TiO2 Crystal Form-Dependence of the Au/TiO2 Plasmon Photocatalyst's Activity

The photocatalytic activities of Au nanoparticle-loaded anatase (Au/anatase) and rutile (Au/rutile) for green organic synthesis are compared under illumination of UV and visible light. Whereas Au/anatase shows a higher UV-light activity for the reduction of nitrobenzene than Au/rutile, the replacement of anatase by rutile greatly increases the visible-light activity of Au/TiO2 for the oxidation of alcohols to carbonyl compounds. The quantum efficiencies (molecules produced/incident photons) for the Au/rutile and Au/anatase systems for the selective oxidation of cinnamyl alcohol to cinnamaldehyde were calculated to be 1.4 X 10(-3) at lambda = 585 +/- 15 nm and 0.33 X 10(-3) at lambda = 555 +/- 15 nm, respectively.
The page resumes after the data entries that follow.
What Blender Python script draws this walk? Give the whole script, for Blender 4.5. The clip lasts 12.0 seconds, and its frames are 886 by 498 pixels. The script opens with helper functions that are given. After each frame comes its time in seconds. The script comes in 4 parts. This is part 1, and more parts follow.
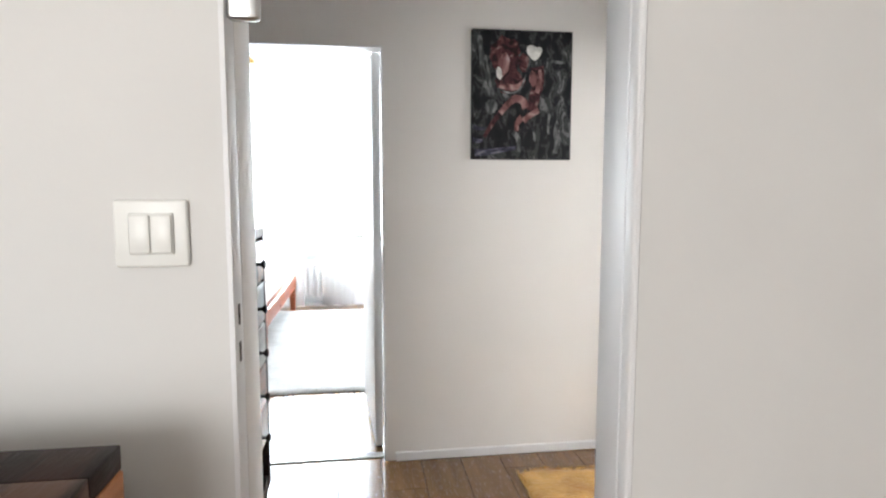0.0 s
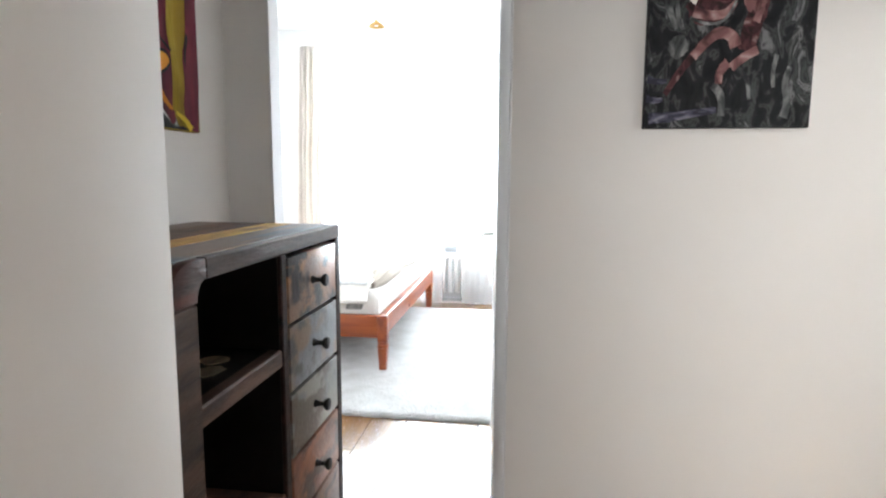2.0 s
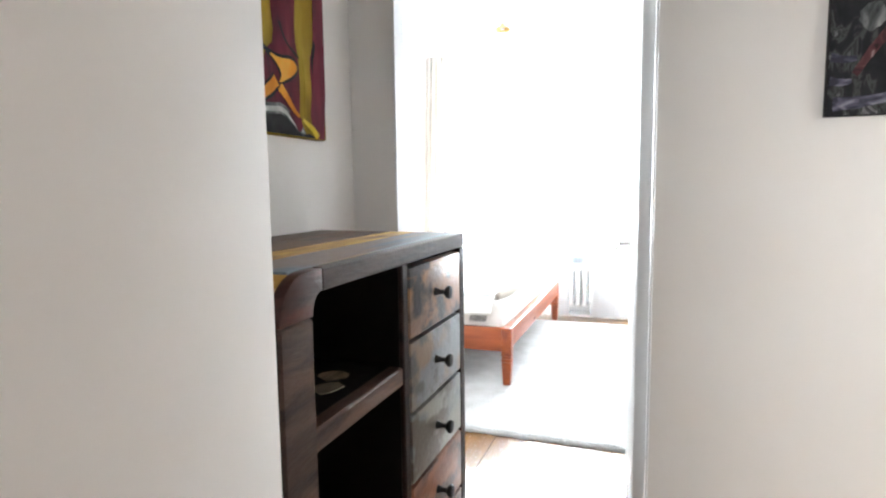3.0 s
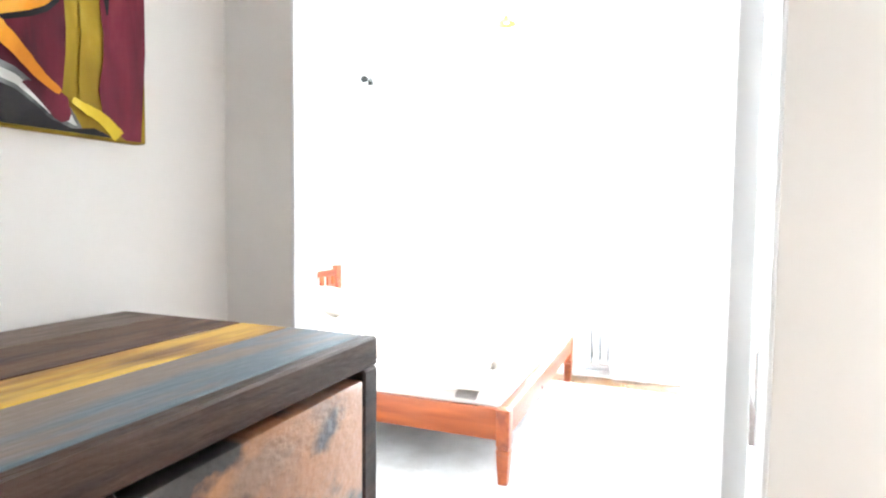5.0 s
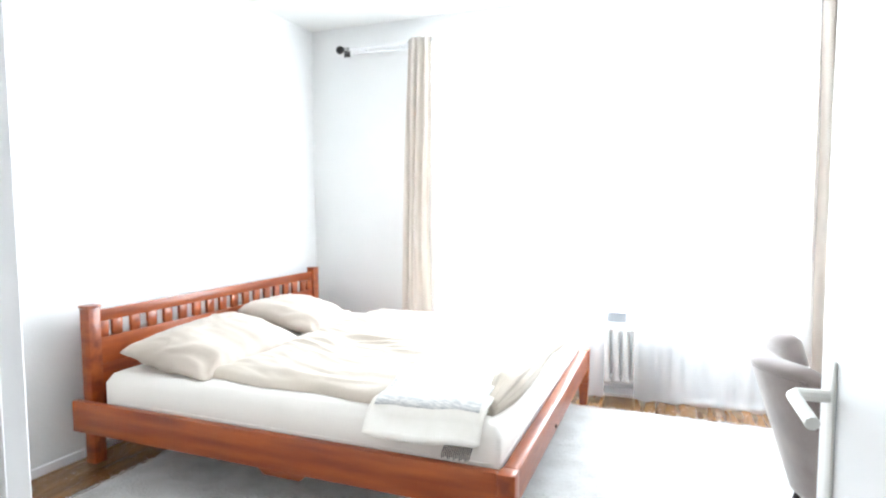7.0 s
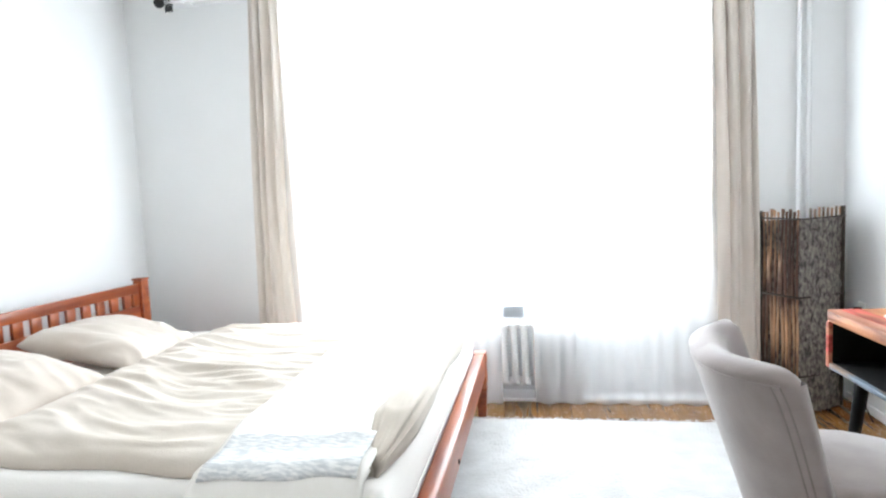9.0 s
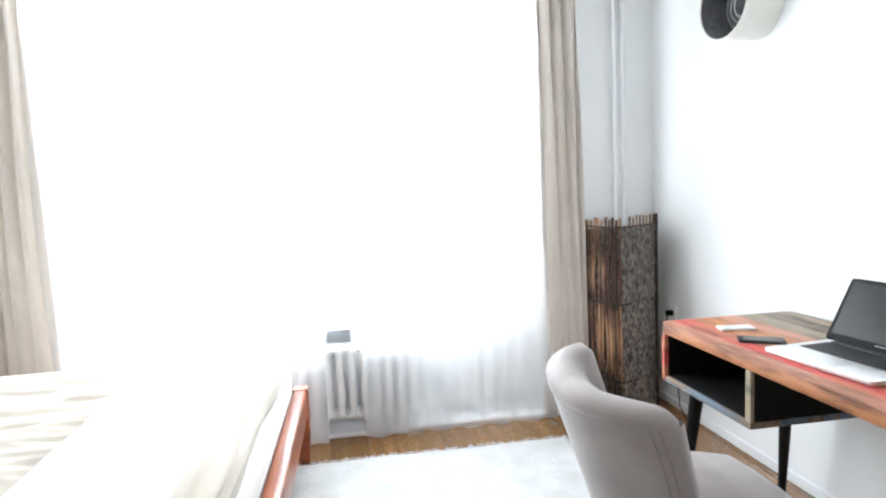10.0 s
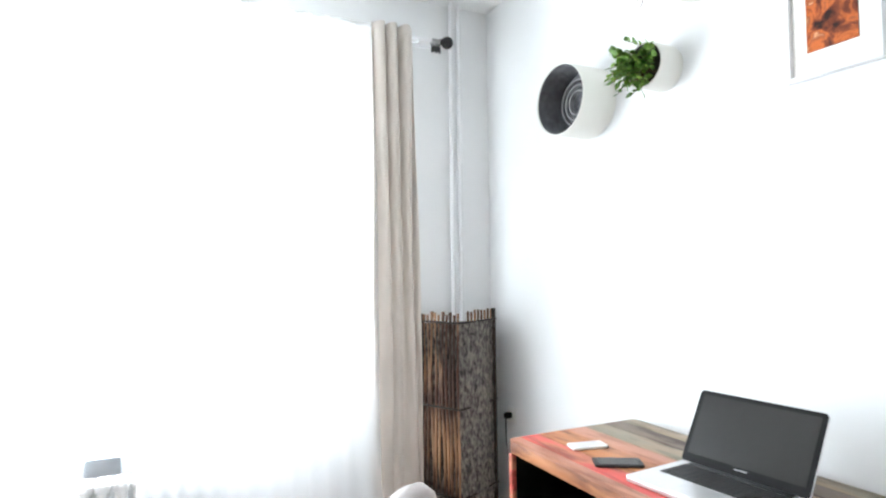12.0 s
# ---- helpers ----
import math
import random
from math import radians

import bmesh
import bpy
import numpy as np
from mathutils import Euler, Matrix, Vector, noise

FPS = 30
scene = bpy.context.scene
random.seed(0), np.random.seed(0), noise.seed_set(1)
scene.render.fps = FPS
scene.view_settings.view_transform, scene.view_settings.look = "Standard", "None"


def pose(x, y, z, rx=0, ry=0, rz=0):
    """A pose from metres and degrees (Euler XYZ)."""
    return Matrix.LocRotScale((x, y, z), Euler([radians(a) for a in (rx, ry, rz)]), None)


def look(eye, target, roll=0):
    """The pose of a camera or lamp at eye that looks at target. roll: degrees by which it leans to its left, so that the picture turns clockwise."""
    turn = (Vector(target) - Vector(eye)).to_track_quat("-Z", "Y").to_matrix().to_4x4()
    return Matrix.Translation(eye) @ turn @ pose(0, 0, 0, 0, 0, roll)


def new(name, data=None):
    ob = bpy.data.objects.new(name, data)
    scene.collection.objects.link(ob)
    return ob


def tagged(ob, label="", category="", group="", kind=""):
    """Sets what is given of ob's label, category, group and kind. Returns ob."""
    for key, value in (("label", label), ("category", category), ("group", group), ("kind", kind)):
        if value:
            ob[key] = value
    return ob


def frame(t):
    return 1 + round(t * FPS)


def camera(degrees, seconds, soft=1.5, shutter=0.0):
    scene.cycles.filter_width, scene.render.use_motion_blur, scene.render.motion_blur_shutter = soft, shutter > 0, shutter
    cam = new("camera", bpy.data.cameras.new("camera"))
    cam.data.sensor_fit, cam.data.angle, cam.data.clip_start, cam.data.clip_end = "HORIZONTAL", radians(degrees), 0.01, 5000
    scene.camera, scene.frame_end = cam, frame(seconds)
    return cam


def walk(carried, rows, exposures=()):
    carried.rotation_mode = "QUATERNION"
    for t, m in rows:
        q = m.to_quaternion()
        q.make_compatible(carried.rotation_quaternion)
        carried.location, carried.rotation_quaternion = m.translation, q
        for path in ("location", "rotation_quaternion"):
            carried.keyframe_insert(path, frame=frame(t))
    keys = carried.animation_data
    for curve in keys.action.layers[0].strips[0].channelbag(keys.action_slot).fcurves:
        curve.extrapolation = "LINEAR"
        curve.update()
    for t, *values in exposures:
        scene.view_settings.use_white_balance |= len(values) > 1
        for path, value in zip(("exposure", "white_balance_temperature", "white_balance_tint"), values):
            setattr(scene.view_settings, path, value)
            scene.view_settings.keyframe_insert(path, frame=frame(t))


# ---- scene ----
cam = camera(74.8, 12.0, soft=2.2)
PATH = [
    (0, (0.346, 0.469, 1.314), (0.619, 2.44, 1.118), -0.0),
    (0.5, (0.387, 0.723, 1.301), (0.605, 2.697, 1.065), -1.0),
    (0.8, (0.448, 0.835, 1.314), (0.576, 2.817, 1.073), -0.4),
    (1, (0.465, 0.917, 1.307), (0.551, 2.899, 1.06), -0.8),
    (1.5, (0.488, 1.125, 1.298), (0.441, 3.109, 1.048), -0.8),
    (2, (0.489, 1.263, 1.312), (0.219, 3.23, 1.067), 0.3),
    (2.5, (0.522, 1.384, 1.305), (-0.042, 3.288, 1.069), 0.5),
    (2.7, (0.494, 1.363, 1.296), (-0.136, 3.247, 1.068), 0.2),
    (4.3, (0.364, 1.915, 1.305), (-0.384, 3.765, 1.172), -1.6),
    (4.5, (0.361, 1.995, 1.31), (-0.398, 3.841, 1.184), -1.2),
    (5, (0.301, 2.268, 1.332), (-0.426, 4.128, 1.219), 0.6),
    (5.5, (0.229, 2.474, 1.34), (-0.389, 4.374, 1.241), 0.2),
    (6, (0.183, 2.648, 1.339), (-0.402, 4.557, 1.218), -1.3),
    (6.5, (0.166, 2.854, 1.345), (-0.532, 4.722, 1.197), 0.4),
    (6.7, (0.141, 2.922, 1.348), (-0.595, 4.778, 1.207), -0.2),
    (8.3, (0.029, 3.356, 1.323), (-0.63, 5.235, 1.146), -2.15),
    (8.5, (0.023, 3.422, 1.283), (-0.587, 5.319, 1.11), -2.47),
    (8.8, (-0.031, 3.575, 1.270), (-0.471, 5.528, 1.098), -2.6),
    (9, (-0.073, 3.661, 1.276), (-0.4, 5.627, 1.105), -2.64),
    (9.5, (-0.151, 3.881, 1.314), (-0.109, 5.873, 1.137), -2.9),
    (10, (-0.123, 4.076, 1.303), (0.176, 6.045, 1.115), -2.5),
    (10.5, (-0.108, 4.157, 1.284), (0.45, 6.069, 1.094), -1.9),
    (11, (-0.162, 4.205, 1.301), (0.625, 6.034, 1.122), -1.5),
    (11.5, (-0.118, 4.298, 1.302), (0.738, 6.105, 1.237), -0.5),
    (11.8, (-0.085, 4.401, 1.328), (0.793, 6.198, 1.361), -0.2),
    (12, (-0.004, 4.442, 1.346), (0.851, 6.248, 1.421), -0.7),
]
EXPOSURES = [(0, 0.2), (0.5, 0.04), (1.5, 0.05), (2.7, 0.38), (4.5, 1.3), (5.5, 1.52), (6.0, 0.98), (6.5, 0.28), (8.5, -0.56), (9.5, -0.64), (10.5, -0.81), (11.2, -0.86), (12, -0.68)]
walk(cam, [(t, look(eye, target, roll)) for t, eye, target, roll in PATH], EXPOSURES)

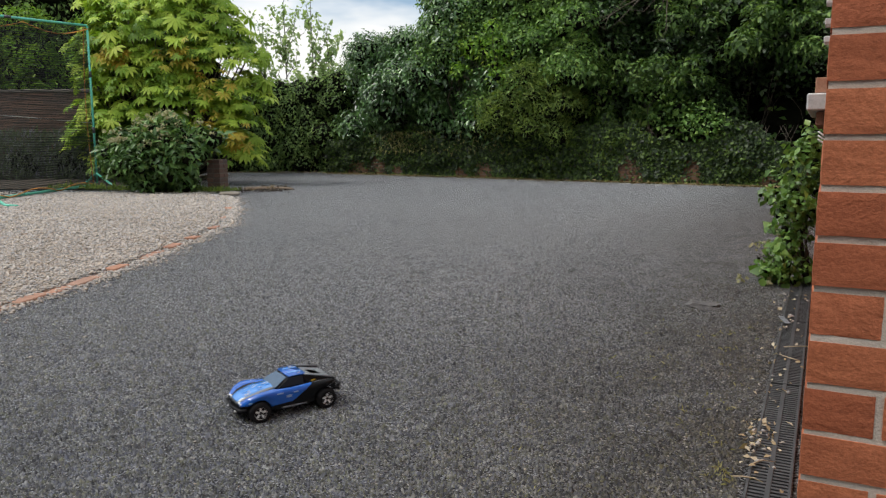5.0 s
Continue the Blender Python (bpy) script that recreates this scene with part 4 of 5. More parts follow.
def build_small_litter():
    ob = thing("drain_litter", "dry leaves and pale pebbles caught on the drain", "litter", kind="stuff")
    P = []
    for _ in range(42):
        q = CORNER + U * rng.uniform(0.98, 1.36) - R * rng.uniform(0.085, 0.165)
        P.append(on_ground(q.x, q.y, 0.018))
    for _ in range(60):
        q = CORNER + U * rng.uniform(0.6, 3.6) - R * rng.uniform(0.03, 0.2)
        P.append(on_ground(q.x, q.y, 0.016))
    P = np.array(P)
    part("dry_leaves", scatter("dry_leaves", P, np.tile((0, -0.3, 1.6), (len(P), 1)), 0.020, M_HUSK, width=0.6, droop=0, spread=0.9), None, ob)
    P = []
    for _ in range(14):
        q = CORNER + U * rng.uniform(0.98, 1.36) - R * rng.uniform(0.085, 0.15)
        P.append(on_ground(q.x, q.y, 0.022))
    for _ in range(26):
        q = CORNER + U * rng.uniform(0.7, 3.4) - R * rng.uniform(0.03, 0.16)
        P.append(on_ground(q.x, q.y, 0.02))
    part("pebbles", stones("pebbles", np.array(P), 0.005 + 0.005 * rng.random(len(P)), M_STONE), None, ob)
    build_chips()
    yard = thing("yard_grit", "scattered pale chips and seed husks on the tarmac", "grit", kind="stuff")
    P, S = [], []
    for _ in range(420):
        y = 1.7 + 8 * rng.random() ** 1.6
        x = rng.uniform(-0.6, 0.6) * y
        if x < border_at(y) + 0.05:
            continue
        P.append(on_ground(x, y, 0.002))
        S.append(0.0025 + 0.004 * rng.random() ** 4)
    for _ in range(500):
        t = rng.uniform(0.3, 3.0)
        q = CORNER + U * t - R * (0.15 + abs(rng.normal(0, 0.22)))
        P.append(on_ground(q.x, q.y, 0.002))
        S.append(0.002 + 0.003 * rng.random() ** 3)
    for x, y, s in ((-1.754, 3.10, 0.015), (-1.832, 3.03, 0.013), (-1.66, 3.395, 0.016), (-0.653, 3.19, 0.013), (-1.62, 3.5, 0.010), (2.1, 5.4, 0.014), (2.02, 5.42, 0.01)):
        P.append(on_ground(x, y, 0.004))
        S.append(s)
    part("chips", stones("chips", np.array(P), np.array(S), M_STONE, 0.4), None, yard)
    weeds = thing("yard_weeds", "small yellow-green weeds in the tarmac by the drain", "weeds", kind="stuff")
    P = []
    for _ in range(34):
        t = rng.uniform(0.5, 2.6)
        q = CORNER + U * t - R * (0.2 + abs(rng.normal(0, 0.25)))
        for _ in range(5):
            P.append(on_ground(q.x + rng.normal(0, 0.012), q.y + rng.normal(0, 0.012), 0.004))
    for _ in range(50):
        q = CORNER + U * 0.92 - R * 0.19
        P.append(on_ground(q.x + rng.normal(0, 0.02), q.y + rng.normal(0, 0.03), 0.006))
    P = np.array(P)
    part("sprigs", scatter("sprigs", P, np.tile((0, -0.6, 1.0), (len(P), 1)), 0.017, M_DRY_GRASS, width=0.2, droop=-0.3), None, weeds)


build_small_litter()


def build_yard_bits():
    m = pose(1.42, 3.99, ground_z(3.99) + 0.002, 1.7, 0, -12)
    st = thing("flat_stone", "flat grey stone sunk into the tarmac", "stone", m)
    bm = bmesh.new()
    r = bmesh.ops.create_icosphere(bm, subdivisions=3, radius=1.0)
    for v in r["verts"]:
        q = v.co.copy()
        v.co = Vector((q.x * 0.095, q.y * 0.075, q.z * 0.020)) * (1 + 0.45 * noise.noise(q * 1.6) + 0.35 * noise.noise(q * 4.5))
        v.co.z += 0.012 * noise.noise(q * 3.5)
    part("slab", bm, M_SLATE, st)
    for t, off, ln, rz, bend in ((2.15, 0.075, 0.13, 100, 0.03), (2.30, 0.03, 0.15, -15, 0.025), (1.02, 0.10, 0.09, 15, 0.015), (0.9, 0.13, 0.08, -30, 0.01), (2.05, 0.125, 0.06, 60, 0.004)):
        q = CORNER + U * t - R * off
        tw = thing("dry_twig", "thin pale dry twig lying on the drain", "twig", pose(q.x, q.y, ground_z(q.y) + 0.018, 0, 0, rz), group="twigs on the drain")
        bm = bmesh.new()
        tube(bm, [(-ln / 2, 0, 0), (-ln / 6, bend * 0.7, 0.002), (ln / 6, bend, 0.003), (ln / 2, 0, 0)], [0.0022, 0.0024, 0.002, 0.0012], 5)
        part("stalk", bm, M_STALK, tw)


build_yard_bits()


def build_plastic_strip():
    q = CORNER + U * 2.75 - R * 0.125
    st = thing("plastic_strip", "scrap of pale grey plastic strip on the drain", "scrap", pose(q.x, q.y, ground_z(q.y) + 0.022, 4, 0, -8))
    bm = bmesh.new()
    for k in range(4):
        box(bm, -0.012, -0.055 + 0.028 * k, 0.002 * (k % 2), 0.012, -0.028 + 0.028 * k, 0.003 + 0.002 * (k % 2))
    part("strip", bm, M_COVER, st)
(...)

This superiority of rutile over anatase as the support of Au nanoparticle (NP) plasmon photocatalyst is also confirmed in the heterosupramolecular system consisting of Au/TiO2 and a cationic surfactant. In the system using Au/rutile, a quantum efficiency of 6.8 x 10(-3) at lambda = 585 +/- 15 nm has been achieved for the cinnamyl alcohol oxidation. Also, the plot of the visible-light activity versus Au particle size (d) for the Au/rutile system shows a volcano-shaped curve with a maximum at d approximate to 5 nm, while the activity of the Au/anatase system weakly depends on d. Photoelectrochemical measurements indicate that the Au/rutile system favors the localized surface plasmon resonance (LSPR) induced interfacial electron transfer from Au to TiO2, Further, intrinsic Fano analysis for the absorption spectra of Au/TiO2 suggests that the elongation of the LSPR lifetime with the Au NP loading on rutile is primarily responsible for the enhancement of the alcohol oxidation. We concluded that the optimum d value is determined by the factors of the LSPR absorption intensity, the interfacial electron transfer efficiency, and the surface area.